The ordinance was adopted pursuant to the broad grant over “Prudential Affairs and Internal Police” in G. L. c. 40, §21(1). The city of Fitchburg has not accepted either G. L. c. 41, § 97, or § 97A. Thus it has “the alternatives of having a ‘strong* chief of police, a ‘weak’ chief of police, or no chief of police at all.” Chief of Police of West-ford v. Westford, 365 Mass. 526, 531 (1974).

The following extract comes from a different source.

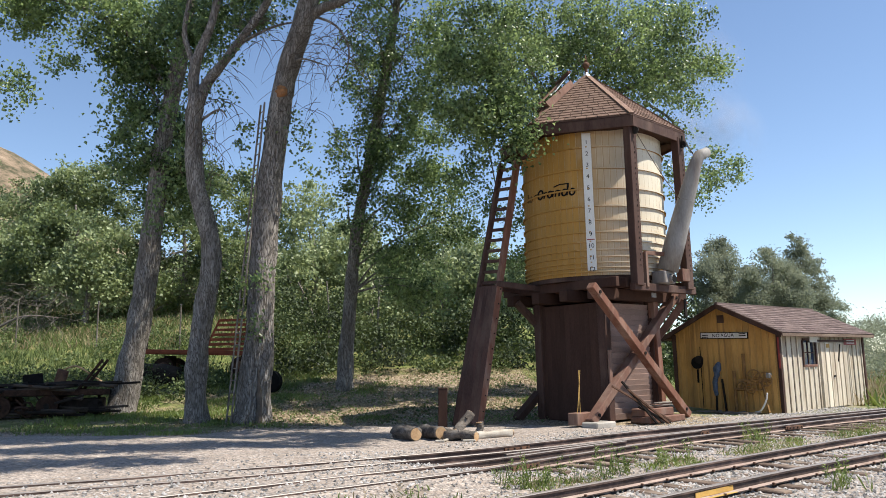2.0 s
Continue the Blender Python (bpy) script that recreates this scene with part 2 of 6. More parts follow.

Assertions in the defendants’ brief that “to the extent that... matters in dispute ... were matters arising out of labor negotiations ...” a three-judge court was required pursuant to G. L. c. 212, § 30, and G. L. c. 149, § 20C (but see Hansen v. Commonwealth, 344 Mass. 214 [1962]), and that the plaintiff was required to exhaust remedies under c. 150E in this action which is based on the application of the ordinance do not rise to the level of argument and need not be further considered. See Mass.R.A.P. 16(a)(4), as amended effective February 24, 1975, 367 Mass. 921 (1975); Gelinas v. New England Power Co. 359 Mass. 119, 126-127 (1971).